Bütün bunlar neyi göstermektedir?

Bütün bunlar, Kürt halkının Türklerden ve devletten “psikolojik kopuşunda” temel rolü mevcut devlet ve hükümetin oynadığını göstermektedir. Cumhuriyet kurulduktan sonra, Kürt halkının “psikolojik kopuşu”, “ayrılıkçı propagandanın” değil, devlet iktidarlarının uyguladıkları siyasetin sonucu adım adım, etap etap gerçekleşmiştir.

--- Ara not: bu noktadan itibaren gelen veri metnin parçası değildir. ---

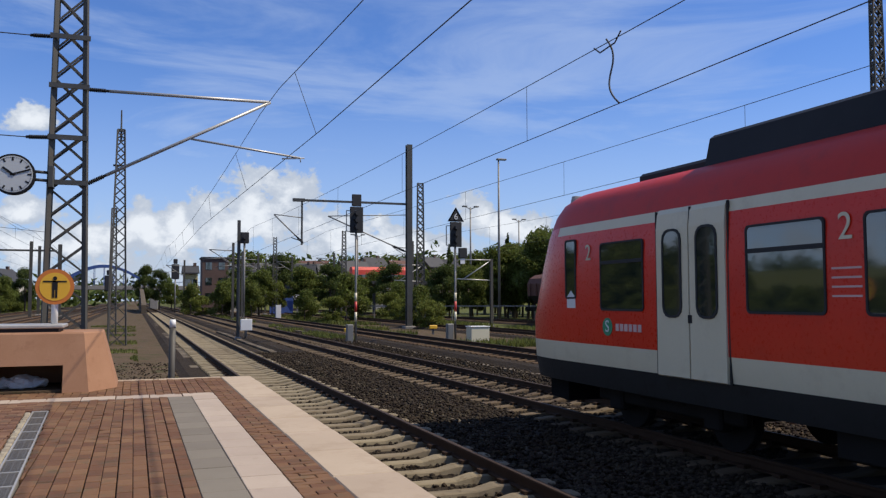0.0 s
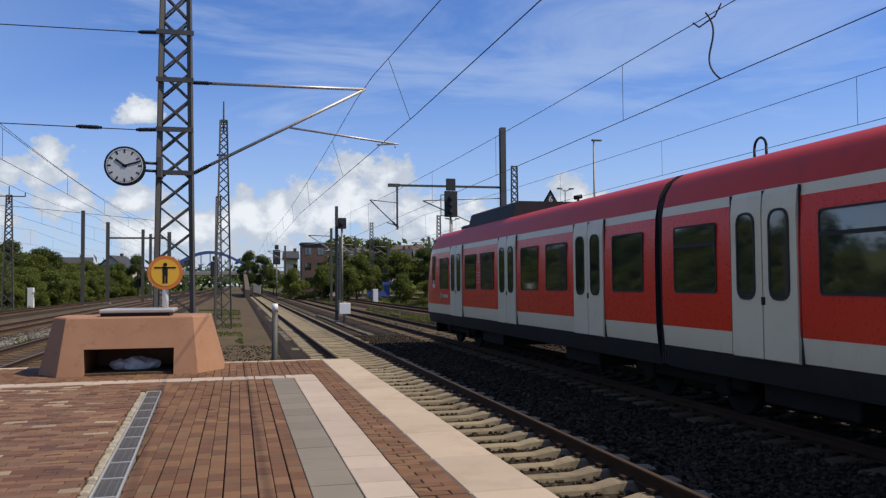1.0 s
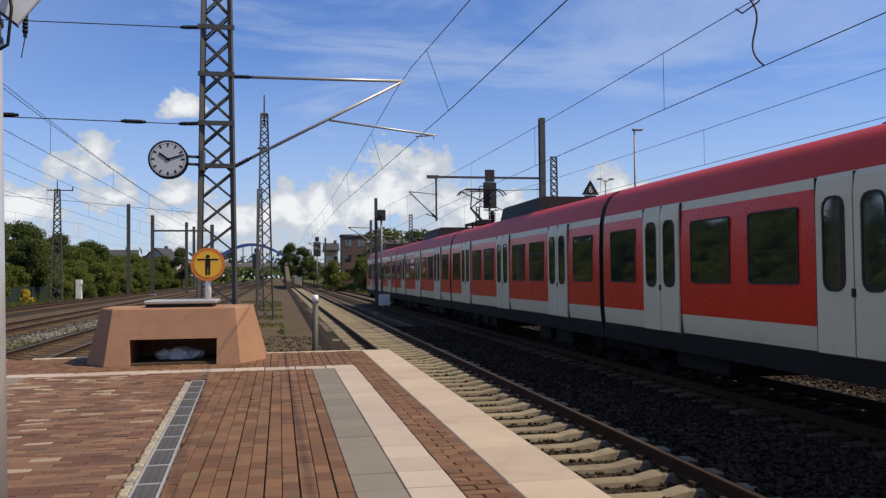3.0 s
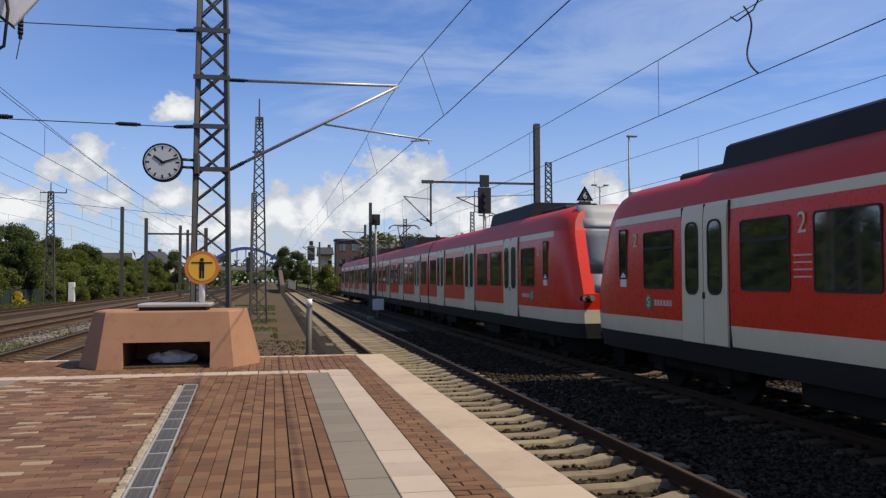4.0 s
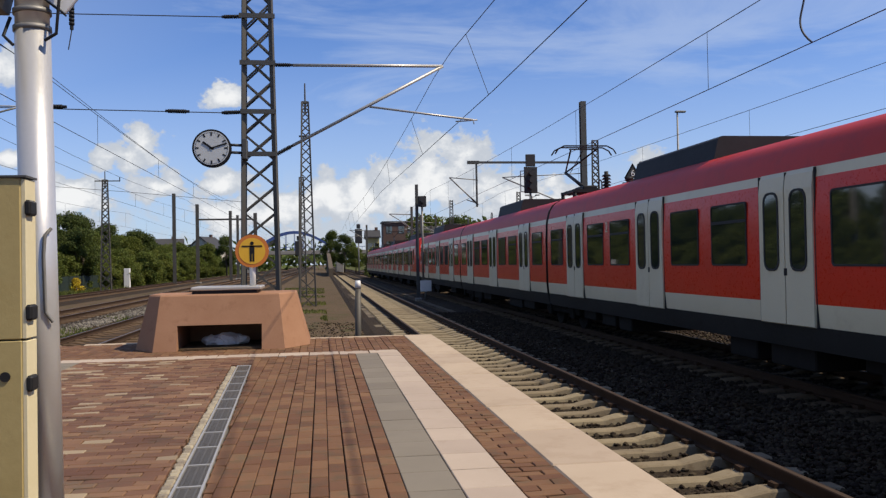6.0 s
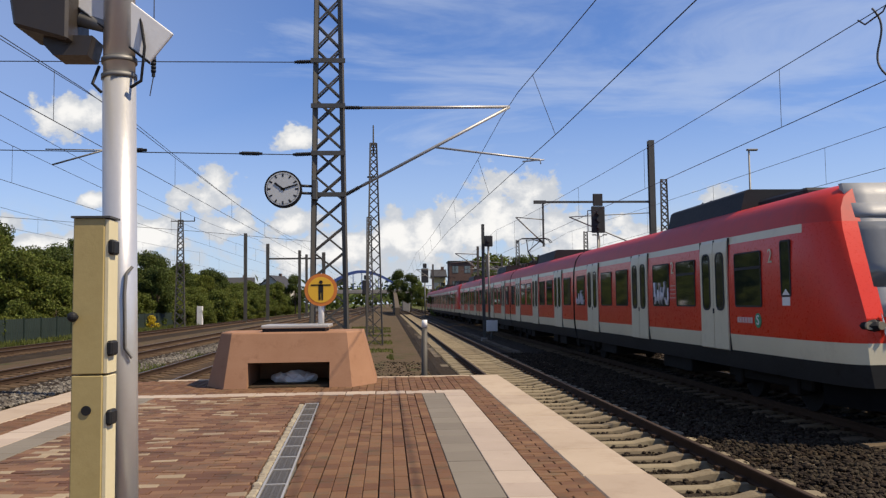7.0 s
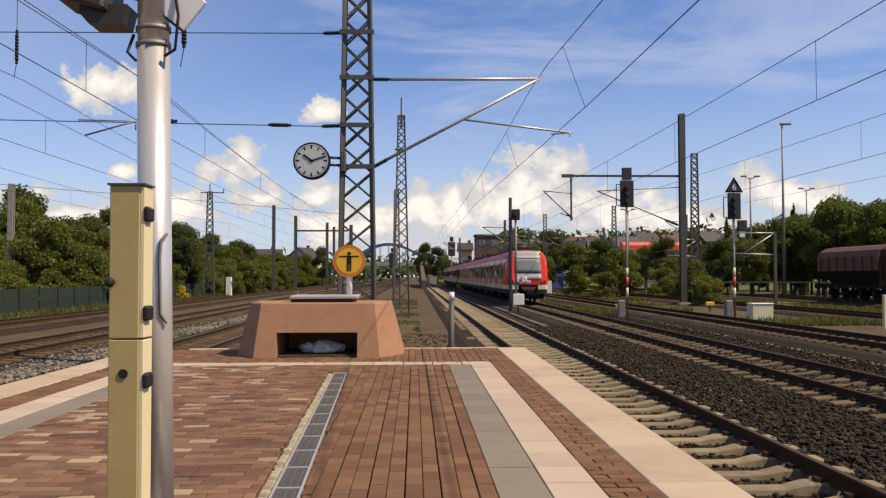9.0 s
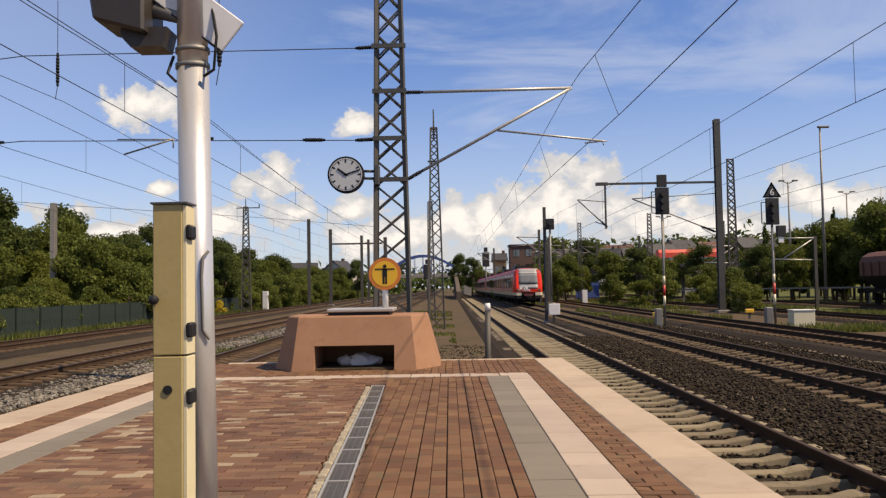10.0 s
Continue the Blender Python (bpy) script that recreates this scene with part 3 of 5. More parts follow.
def pane(parent, name, y, z, w, h, side, r=0.06, out=0.006, rim=0.026, top_light=False, label=""):
    """A flush window: dark rubber rim standing proud, glass inside it."""
    x = side * (HALF + out)
    bm = BM()
    o, i = rounded(w, h, r), rounded(w - 2 * rim, h - 2 * rim, max(0.02, r - rim * 0.5))
    n = len(o)
    rows = []
    for pts, xx in ((o, x - side * 0.03), (o, x + side * 0.008), (i, x + side * 0.008), (i, x - side * 0.002)):
        rows.append([bm.verts.new((xx, y + u, z + v)) for u, v in pts])
    for a, b in zip(rows, rows[1:]):
        for k in range(n):
            bm.faces.new((a[k], a[(k + 1) % n], b[(k + 1) % n], b[k]))
    if top_light:
        box(bm, x - 0.012, x + 0.012, y - w / 2 + rim, y + w / 2 - rim, z + h * 0.18, z + h * 0.18 + 0.05)
    win = part(name, bm, RUBBER, parent, label)
    bm = BM()
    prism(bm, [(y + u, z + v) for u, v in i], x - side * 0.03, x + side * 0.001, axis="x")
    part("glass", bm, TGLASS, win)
    return win


def door(parent, y, side):
    """A pair of light grey plug doors with tall narrow windows."""
    for s in (-1, 1):
        bm = BM()
        x = side * (HALF - 0.005)
        w = 0.655
        cy = y + s * (w / 2 + 0.012)
        y0, y1 = cy - w / 2, cy + w / 2
        prof = [(0.0, 0.935), (0.026, 0.95), (0.026, 2.80), (0.004, 3.00), (-0.03, 3.065), (-0.09, 3.065), (-0.09, 0.935)]
        prism(bm, [(x + side * u, z) for u, z in prof], y0, y1)
        leaf = part("door_leaf", bm, TRAINGREY, parent, "light grey sliding door leaf")
        w_ = pane(leaf, "door_window", cy, 2.24, 0.40, 1.12, side, 0.14, 0.026, 0.03)
        if s == side:
            bm = BM()
            box(bm, x + side * 0.015, x + side * 0.032, y - 0.05, y + 0.03, 1.62, 1.72, 0.004)
            part("door_button", bm, BLACK, leaf)
    bm = BM()
    for d in (-0.70, 0.0, 0.70):
        wd = 0.010
        box(bm, side * (HALF - 0.03), side * (HALF + 0.001), y + d - wd, y + d + wd, 0.93, 3.05)
    part("door_seal", bm, RUBBER, parent)


def bogie(parent, y):
    bm = BM()
    for s in (-1, 1):
        box(bm, s * 1.02 - 0.07, s * 1.02 + 0.07, y - 1.65, y + 1.65, 0.38, 0.60, 0.03)
        box(bm, s * 1.02 - 0.10, s * 1.02 + 0.10, y - 0.55, y + 0.55, 0.50, 0.78, 0.04)
        for k in (-1.1, 1.1):
            box(bm, s * 1.04 - 0.10, s * 1.04 + 0.10, y + k - 0.17, y + k + 0.17, 0.28, 0.60, 0.03)
    box(bm, -1.0, 1.0, y - 0.3, y + 0.3, 0.40, 0.66)
    b = part("bogie", bm, UNDER, parent, "dark running gear")
    for k in (-1.1, 1.1):
        bm = BM()
        for s in (-1, 1):
            rod(bm, (s * 0.69, y + k, 0.425), (s * 0.82, y + k, 0.425), 0.425, n=20)
        rod(bm, (-0.8, y + k, 0.425), (0.8, y + k, 0.425), 0.08, n=10)
        part("wheelset", bm, UNDER, b)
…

PKK önderi Öcalan ve Kürt özgürlük hareketi bütün güçleriyle Kürt halkının Türk halkından “son ve nihai kopuşa” sürüklenmesini önlemek için elden geleni yapmaktadır.
Bunun kanıtı şudur: Fırat’ın Batısında Kürt halkı devletin bütün amansız ve kanlı saldırılarına rağmen, bu bölgede yaşayan sivil Türk azınlığına karşı düşmanlık duyguları içinde olmamıştır. Batıda yaşanan “linçlerin” tek bir benzerine Kürtlerin arasında yaşayan Türk azınlığından hiç kimse uğramamıştır.

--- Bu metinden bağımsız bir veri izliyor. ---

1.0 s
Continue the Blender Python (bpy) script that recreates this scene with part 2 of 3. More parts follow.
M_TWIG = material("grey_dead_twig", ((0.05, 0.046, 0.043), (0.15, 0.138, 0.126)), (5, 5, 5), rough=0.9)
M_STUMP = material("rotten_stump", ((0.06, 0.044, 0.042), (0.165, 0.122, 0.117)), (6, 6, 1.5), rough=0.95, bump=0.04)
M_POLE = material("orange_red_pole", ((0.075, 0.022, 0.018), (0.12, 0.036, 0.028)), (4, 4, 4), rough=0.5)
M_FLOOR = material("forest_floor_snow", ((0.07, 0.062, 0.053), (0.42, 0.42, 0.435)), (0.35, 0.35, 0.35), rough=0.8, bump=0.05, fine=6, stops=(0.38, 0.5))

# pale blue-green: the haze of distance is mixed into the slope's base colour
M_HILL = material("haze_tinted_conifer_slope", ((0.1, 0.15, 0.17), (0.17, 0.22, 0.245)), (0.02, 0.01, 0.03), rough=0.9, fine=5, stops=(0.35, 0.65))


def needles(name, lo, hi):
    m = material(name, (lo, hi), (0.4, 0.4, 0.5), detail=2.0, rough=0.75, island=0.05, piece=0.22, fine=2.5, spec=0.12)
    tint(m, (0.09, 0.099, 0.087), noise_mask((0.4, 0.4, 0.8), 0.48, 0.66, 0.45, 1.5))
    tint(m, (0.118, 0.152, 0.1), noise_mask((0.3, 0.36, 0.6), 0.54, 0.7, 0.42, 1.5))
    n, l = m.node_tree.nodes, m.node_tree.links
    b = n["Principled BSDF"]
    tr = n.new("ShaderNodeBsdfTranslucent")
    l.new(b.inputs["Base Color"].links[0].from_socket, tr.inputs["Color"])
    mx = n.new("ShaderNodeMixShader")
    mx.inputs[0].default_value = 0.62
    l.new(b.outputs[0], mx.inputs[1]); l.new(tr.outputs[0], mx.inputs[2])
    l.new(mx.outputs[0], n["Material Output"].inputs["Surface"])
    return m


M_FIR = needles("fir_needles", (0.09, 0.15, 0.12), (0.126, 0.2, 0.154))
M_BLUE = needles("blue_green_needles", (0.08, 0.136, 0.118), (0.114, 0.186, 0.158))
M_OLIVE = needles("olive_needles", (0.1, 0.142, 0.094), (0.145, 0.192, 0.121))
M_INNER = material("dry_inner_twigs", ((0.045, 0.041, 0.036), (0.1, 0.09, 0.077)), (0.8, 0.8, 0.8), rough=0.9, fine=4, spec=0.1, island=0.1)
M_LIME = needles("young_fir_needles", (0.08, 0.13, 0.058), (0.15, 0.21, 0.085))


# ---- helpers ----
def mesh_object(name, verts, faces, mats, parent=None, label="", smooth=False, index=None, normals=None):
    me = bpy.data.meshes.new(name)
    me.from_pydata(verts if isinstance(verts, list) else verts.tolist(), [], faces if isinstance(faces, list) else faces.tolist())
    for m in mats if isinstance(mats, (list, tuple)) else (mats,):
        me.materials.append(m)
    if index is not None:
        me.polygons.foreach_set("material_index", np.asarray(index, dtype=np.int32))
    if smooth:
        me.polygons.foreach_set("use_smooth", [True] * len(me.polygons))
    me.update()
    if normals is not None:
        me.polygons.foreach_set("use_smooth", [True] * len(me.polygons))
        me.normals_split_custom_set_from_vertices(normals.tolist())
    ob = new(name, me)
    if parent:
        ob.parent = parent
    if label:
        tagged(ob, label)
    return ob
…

Bu olgu da bize anlatıyor ki, Kürtlerin “psikolojik kopuşu” henüz “en son noktaya” ulaşmamıştır. Bu Türkiye için, Türkiye’de yaşayan farklı etnik, dini, mezhebi topluluklar için bir nimettir.

Bu aynı zamanda bugünkü “psikolojik kopuşun” sorumluluğunun devlette ve şimdi devleti yöneten AKP hükümetinde olduğunu da ortaya koymuştur.

Şikayet hakkınız yok. Kürt halkının bugünkü “psikolojik kopuş” düzeyine uygun çözüm PKK önderi tarafından formüle edilen “demokratik ulus temelinde, demokratik cumhuriyet çatısı altında, Türkle Kürdü eşitleyen demokratik özerkliktir.
“Kopuşu” biraz daha zorlarsanız, biliniz ki, bu çözüm de hızla eskiyecektir.

Taha Akyol şöyle yazdı: “Balkan milliyetçilikleri de ‘Osmanlı şemsiyesi altında’ diye başlamıştı, sonrası malum...”
Malum olan ne? Bulgarların, Yunanlıların, Makedonyalıların, Arnavutların v.s. “ayrı devlet” kurmaları mı? Akyol’un buna “itirazı” mı var? Türkiye Balkanlar’da meydana gelen bu tarihsel “psikolojik kopuşun” “siyasi diplomotik” sonuçlarını değiştirebilir mi?

Geç kalırsanız, “bütün parçalardaki” “psikolojik kopuşun” mukadder “siyasi diplomatik” sonuçlarını da tıpkı Balkanlar’da olduğu gibi değiştirmeye muktedir olamayacaksınız…Akıllı olun!